> GOAL OF THE EXERCISE: Extract the whole listing as it stands. Do not include the pictures.

(begin)

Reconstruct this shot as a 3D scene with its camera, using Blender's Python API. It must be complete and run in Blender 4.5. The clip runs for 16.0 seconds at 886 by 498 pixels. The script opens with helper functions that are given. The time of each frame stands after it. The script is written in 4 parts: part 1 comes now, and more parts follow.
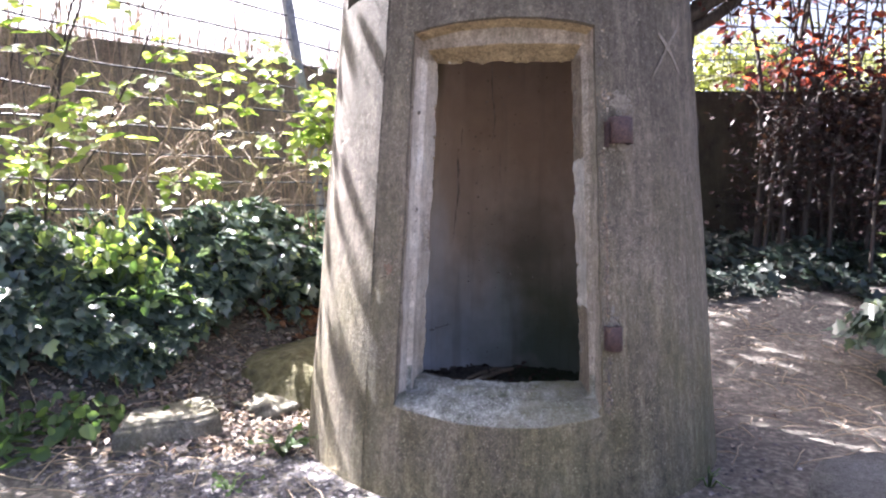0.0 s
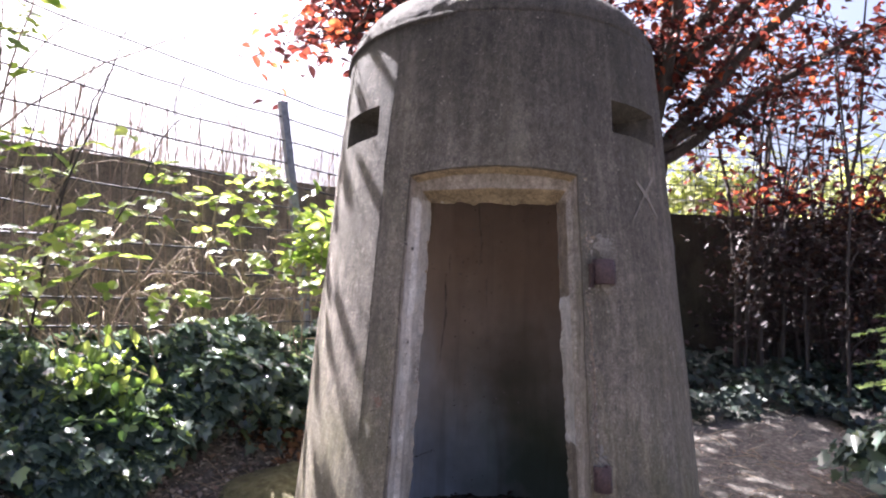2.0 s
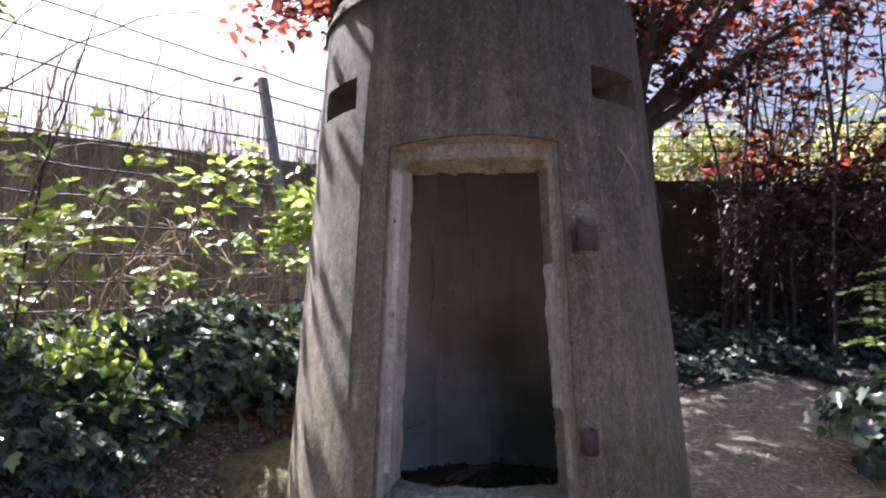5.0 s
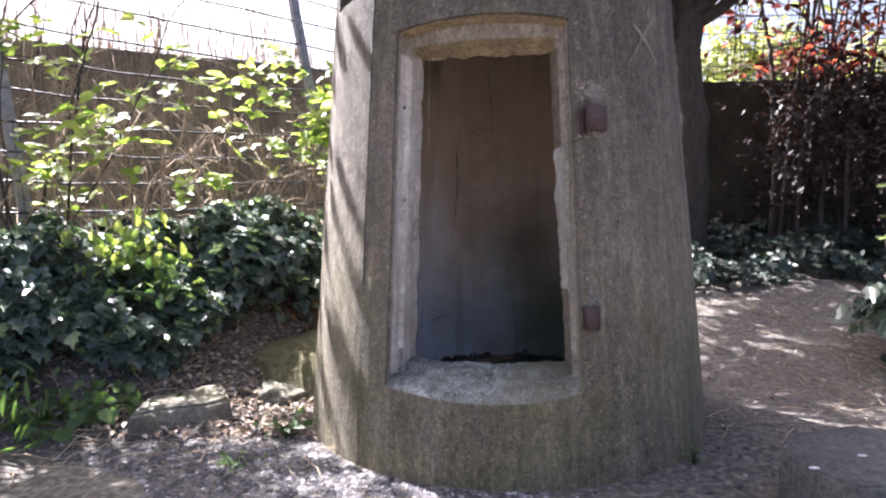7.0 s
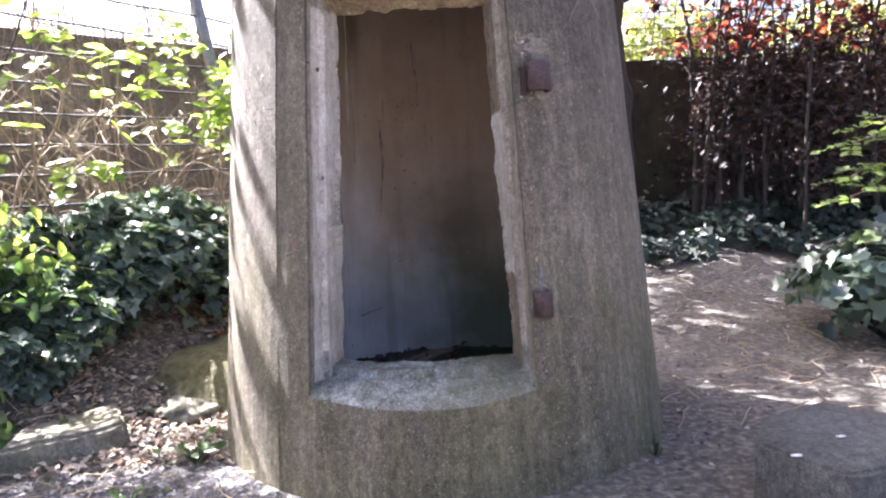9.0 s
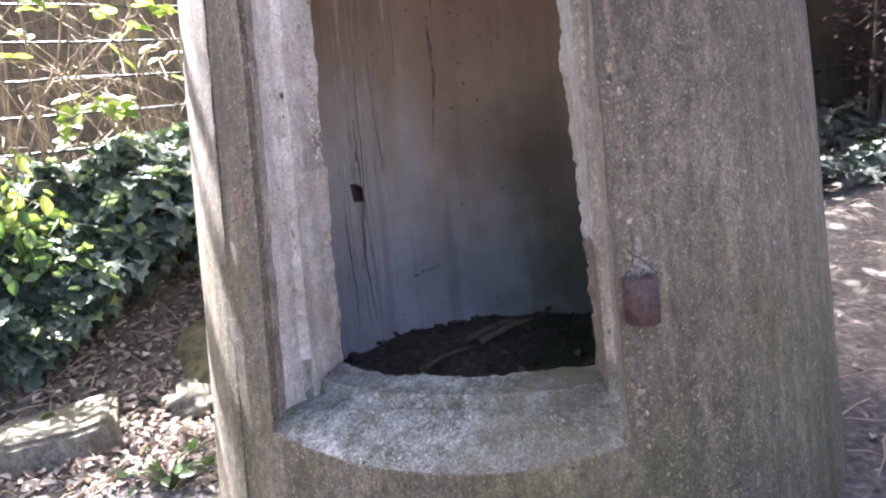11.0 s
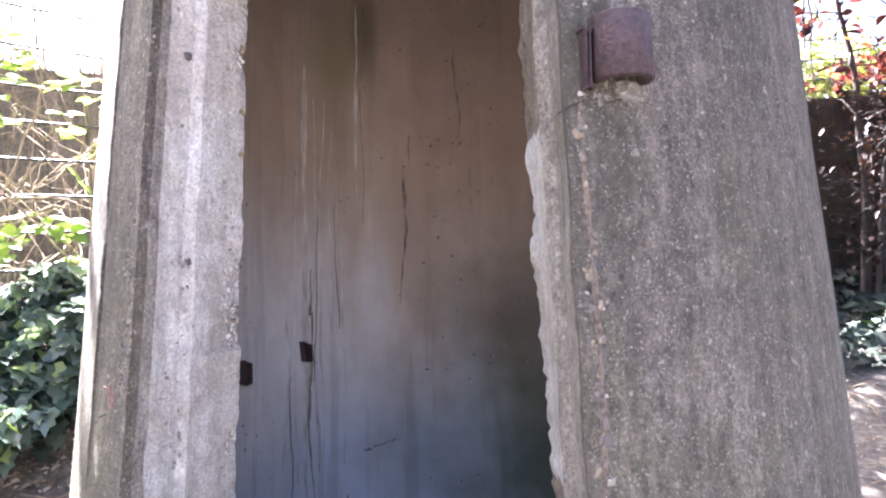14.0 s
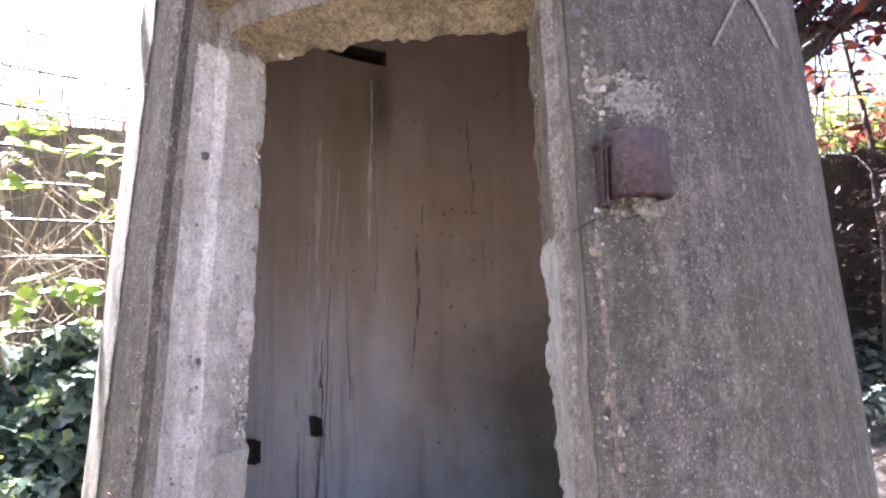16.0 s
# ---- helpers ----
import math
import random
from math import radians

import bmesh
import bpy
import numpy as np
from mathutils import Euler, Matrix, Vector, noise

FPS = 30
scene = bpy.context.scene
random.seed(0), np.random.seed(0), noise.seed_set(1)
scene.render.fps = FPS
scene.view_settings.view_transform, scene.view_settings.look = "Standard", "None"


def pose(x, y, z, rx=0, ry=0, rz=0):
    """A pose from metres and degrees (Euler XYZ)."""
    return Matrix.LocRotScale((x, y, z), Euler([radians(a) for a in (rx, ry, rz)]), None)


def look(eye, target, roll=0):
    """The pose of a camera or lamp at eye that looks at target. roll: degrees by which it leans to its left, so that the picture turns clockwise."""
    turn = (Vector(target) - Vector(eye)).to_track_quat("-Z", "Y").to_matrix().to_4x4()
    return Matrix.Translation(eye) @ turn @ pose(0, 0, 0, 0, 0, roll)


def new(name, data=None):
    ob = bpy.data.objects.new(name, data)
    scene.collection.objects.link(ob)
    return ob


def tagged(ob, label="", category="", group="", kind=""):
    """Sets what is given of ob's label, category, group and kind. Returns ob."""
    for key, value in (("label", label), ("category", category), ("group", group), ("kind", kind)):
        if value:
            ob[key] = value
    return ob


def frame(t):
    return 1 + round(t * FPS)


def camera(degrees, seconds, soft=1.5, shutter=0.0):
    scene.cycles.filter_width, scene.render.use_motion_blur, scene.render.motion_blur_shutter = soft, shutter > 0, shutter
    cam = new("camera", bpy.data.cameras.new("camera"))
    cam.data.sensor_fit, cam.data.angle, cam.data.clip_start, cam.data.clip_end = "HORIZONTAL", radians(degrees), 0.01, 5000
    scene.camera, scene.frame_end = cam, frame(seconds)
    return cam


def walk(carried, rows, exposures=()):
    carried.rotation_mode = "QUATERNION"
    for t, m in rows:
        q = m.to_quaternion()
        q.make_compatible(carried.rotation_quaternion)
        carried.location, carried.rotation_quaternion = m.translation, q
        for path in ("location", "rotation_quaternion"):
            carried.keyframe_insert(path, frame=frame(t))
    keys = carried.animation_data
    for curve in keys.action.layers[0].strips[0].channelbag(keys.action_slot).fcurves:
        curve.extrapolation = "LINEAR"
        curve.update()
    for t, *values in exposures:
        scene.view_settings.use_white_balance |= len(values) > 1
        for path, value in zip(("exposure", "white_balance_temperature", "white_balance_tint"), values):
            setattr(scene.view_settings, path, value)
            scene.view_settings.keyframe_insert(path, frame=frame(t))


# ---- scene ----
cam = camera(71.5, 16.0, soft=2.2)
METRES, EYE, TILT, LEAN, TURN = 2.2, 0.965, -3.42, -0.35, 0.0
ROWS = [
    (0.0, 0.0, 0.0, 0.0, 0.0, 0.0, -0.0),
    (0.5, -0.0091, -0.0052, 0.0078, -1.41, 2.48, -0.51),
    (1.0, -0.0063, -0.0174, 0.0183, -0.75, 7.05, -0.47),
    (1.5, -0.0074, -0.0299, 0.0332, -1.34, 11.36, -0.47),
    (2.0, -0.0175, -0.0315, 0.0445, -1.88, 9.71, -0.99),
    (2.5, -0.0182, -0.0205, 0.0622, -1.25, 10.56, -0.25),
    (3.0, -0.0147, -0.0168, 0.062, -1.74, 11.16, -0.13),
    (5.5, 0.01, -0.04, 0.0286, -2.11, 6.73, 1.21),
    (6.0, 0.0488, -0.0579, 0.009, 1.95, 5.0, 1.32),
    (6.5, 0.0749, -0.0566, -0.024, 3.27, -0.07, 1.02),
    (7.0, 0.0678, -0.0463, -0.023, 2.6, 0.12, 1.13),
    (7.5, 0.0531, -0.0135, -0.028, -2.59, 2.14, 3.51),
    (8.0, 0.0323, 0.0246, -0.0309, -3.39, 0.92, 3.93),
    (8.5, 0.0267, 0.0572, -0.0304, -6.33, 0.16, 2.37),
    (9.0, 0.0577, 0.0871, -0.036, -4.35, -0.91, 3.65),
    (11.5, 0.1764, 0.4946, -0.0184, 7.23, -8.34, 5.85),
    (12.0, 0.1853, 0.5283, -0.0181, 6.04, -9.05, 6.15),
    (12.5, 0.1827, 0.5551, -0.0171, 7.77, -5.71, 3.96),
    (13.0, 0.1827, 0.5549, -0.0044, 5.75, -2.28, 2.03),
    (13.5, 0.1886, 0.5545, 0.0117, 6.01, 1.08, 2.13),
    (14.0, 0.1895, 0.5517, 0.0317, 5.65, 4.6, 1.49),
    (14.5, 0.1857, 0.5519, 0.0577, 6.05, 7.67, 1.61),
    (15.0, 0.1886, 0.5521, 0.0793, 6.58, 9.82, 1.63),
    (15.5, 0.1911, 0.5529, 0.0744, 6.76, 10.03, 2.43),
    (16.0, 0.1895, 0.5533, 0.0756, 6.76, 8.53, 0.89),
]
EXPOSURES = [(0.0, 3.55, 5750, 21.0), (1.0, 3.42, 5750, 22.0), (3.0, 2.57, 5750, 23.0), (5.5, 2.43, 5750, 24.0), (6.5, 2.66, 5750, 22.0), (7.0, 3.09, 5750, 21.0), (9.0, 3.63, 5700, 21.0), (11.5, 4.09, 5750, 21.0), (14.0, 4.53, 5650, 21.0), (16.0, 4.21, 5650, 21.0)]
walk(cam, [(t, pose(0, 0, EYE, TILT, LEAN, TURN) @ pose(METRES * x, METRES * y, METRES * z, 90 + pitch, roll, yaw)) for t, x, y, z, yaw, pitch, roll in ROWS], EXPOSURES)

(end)

> RESPONSE TO THE EXERCISE:
Reconstruct this shot as a 3D scene with its camera, using Blender's Python API. It must be complete and run in Blender 4.5. The clip runs for 16.0 seconds at 886 by 498 pixels. The script opens with helper functions that are given. The time of each frame stands after it. The script is written in 4 parts: part 1 comes now, and more parts follow.
0.0 s
2.0 s
5.0 s
7.0 s
9.0 s
11.0 s
14.0 s
16.0 s
# ---- helpers ----
import math
import random
from math import radians

import bmesh
import bpy
import numpy as np
from mathutils import Euler, Matrix, Vector, noise

FPS = 30
scene = bpy.context.scene
random.seed(0), np.random.seed(0), noise.seed_set(1)
scene.render.fps = FPS
scene.view_settings.view_transform, scene.view_settings.look = "Standard", "None"


def pose(x, y, z, rx=0, ry=0, rz=0):
    """A pose from metres and degrees (Euler XYZ)."""
    return Matrix.LocRotScale((x, y, z), Euler([radians(a) for a in (rx, ry, rz)]), None)


def look(eye, target, roll=0):
    """The pose of a camera or lamp at eye that looks at target. roll: degrees by which it leans to its left, so that the picture turns clockwise."""
    turn = (Vector(target) - Vector(eye)).to_track_quat("-Z", "Y").to_matrix().to_4x4()
    return Matrix.Translation(eye) @ turn @ pose(0, 0, 0, 0, 0, roll)


def new(name, data=None):
    ob = bpy.data.objects.new(name, data)
    scene.collection.objects.link(ob)
    return ob


def tagged(ob, label="", category="", group="", kind=""):
    """Sets what is given of ob's label, category, group and kind. Returns ob."""
    for key, value in (("label", label), ("category", category), ("group", group), ("kind", kind)):
        if value:
            ob[key] = value
    return ob


def frame(t):
    return 1 + round(t * FPS)


def camera(degrees, seconds, soft=1.5, shutter=0.0):
    scene.cycles.filter_width, scene.render.use_motion_blur, scene.render.motion_blur_shutter = soft, shutter > 0, shutter
    cam = new("camera", bpy.data.cameras.new("camera"))
    cam.data.sensor_fit, cam.data.angle, cam.data.clip_start, cam.data.clip_end = "HORIZONTAL", radians(degrees), 0.01, 5000
    scene.camera, scene.frame_end = cam, frame(seconds)
    return cam


def walk(carried, rows, exposures=()):
    carried.rotation_mode = "QUATERNION"
    for t, m in rows:
        q = m.to_quaternion()
        q.make_compatible(carried.rotation_quaternion)
        carried.location, carried.rotation_quaternion = m.translation, q
        for path in ("location", "rotation_quaternion"):
            carried.keyframe_insert(path, frame=frame(t))
    keys = carried.animation_data
    for curve in keys.action.layers[0].strips[0].channelbag(keys.action_slot).fcurves:
        curve.extrapolation = "LINEAR"
        curve.update()
    for t, *values in exposures:
        scene.view_settings.use_white_balance |= len(values) > 1
        for path, value in zip(("exposure", "white_balance_temperature", "white_balance_tint"), values):
            setattr(scene.view_settings, path, value)
            scene.view_settings.keyframe_insert(path, frame=frame(t))


# ---- scene ----
cam = camera(71.5, 16.0, soft=2.2)
METRES, EYE, TILT, LEAN, TURN = 2.2, 0.965, -3.42, -0.35, 0.0
ROWS = [
    (0.0, 0.0, 0.0, 0.0, 0.0, 0.0, -0.0),
    (0.5, -0.0091, -0.0052, 0.0078, -1.41, 2.48, -0.51),
    (1.0, -0.0063, -0.0174, 0.0183, -0.75, 7.05, -0.47),
    (1.5, -0.0074, -0.0299, 0.0332, -1.34, 11.36, -0.47),
    (2.0, -0.0175, -0.0315, 0.0445, -1.88, 9.71, -0.99),
    (2.5, -0.0182, -0.0205, 0.0622, -1.25, 10.56, -0.25),
    (3.0, -0.0147, -0.0168, 0.062, -1.74, 11.16, -0.13),
    (5.5, 0.01, -0.04, 0.0286, -2.11, 6.73, 1.21),
    (6.0, 0.0488, -0.0579, 0.009, 1.95, 5.0, 1.32),
    (6.5, 0.0749, -0.0566, -0.024, 3.27, -0.07, 1.02),
    (7.0, 0.0678, -0.0463, -0.023, 2.6, 0.12, 1.13),
    (7.5, 0.0531, -0.0135, -0.028, -2.59, 2.14, 3.51),
    (8.0, 0.0323, 0.0246, -0.0309, -3.39, 0.92, 3.93),
    (8.5, 0.0267, 0.0572, -0.0304, -6.33, 0.16, 2.37),
    (9.0, 0.0577, 0.0871, -0.036, -4.35, -0.91, 3.65),
    (11.5, 0.1764, 0.4946, -0.0184, 7.23, -8.34, 5.85),
    (12.0, 0.1853, 0.5283, -0.0181, 6.04, -9.05, 6.15),
    (12.5, 0.1827, 0.5551, -0.0171, 7.77, -5.71, 3.96),
    (13.0, 0.1827, 0.5549, -0.0044, 5.75, -2.28, 2.03),
    (13.5, 0.1886, 0.5545, 0.0117, 6.01, 1.08, 2.13),
    (14.0, 0.1895, 0.5517, 0.0317, 5.65, 4.6, 1.49),
    (14.5, 0.1857, 0.5519, 0.0577, 6.05, 7.67, 1.61),
    (15.0, 0.1886, 0.5521, 0.0793, 6.58, 9.82, 1.63),
    (15.5, 0.1911, 0.5529, 0.0744, 6.76, 10.03, 2.43),
    (16.0, 0.1895, 0.5533, 0.0756, 6.76, 8.53, 0.89),
]
EXPOSURES = [(0.0, 3.55, 5750, 21.0), (1.0, 3.42, 5750, 22.0), (3.0, 2.57, 5750, 23.0), (5.5, 2.43, 5750, 24.0), (6.5, 2.66, 5750, 22.0), (7.0, 3.09, 5750, 21.0), (9.0, 3.63, 5700, 21.0), (11.5, 4.09, 5750, 21.0), (14.0, 4.53, 5650, 21.0), (16.0, 4.21, 5650, 21.0)]
walk(cam, [(t, pose(0, 0, EYE, TILT, LEAN, TURN) @ pose(METRES * x, METRES * y, METRES * z, 90 + pitch, roll, yaw)) for t, x, y, z, yaw, pitch, roll in ROWS], EXPOSURES)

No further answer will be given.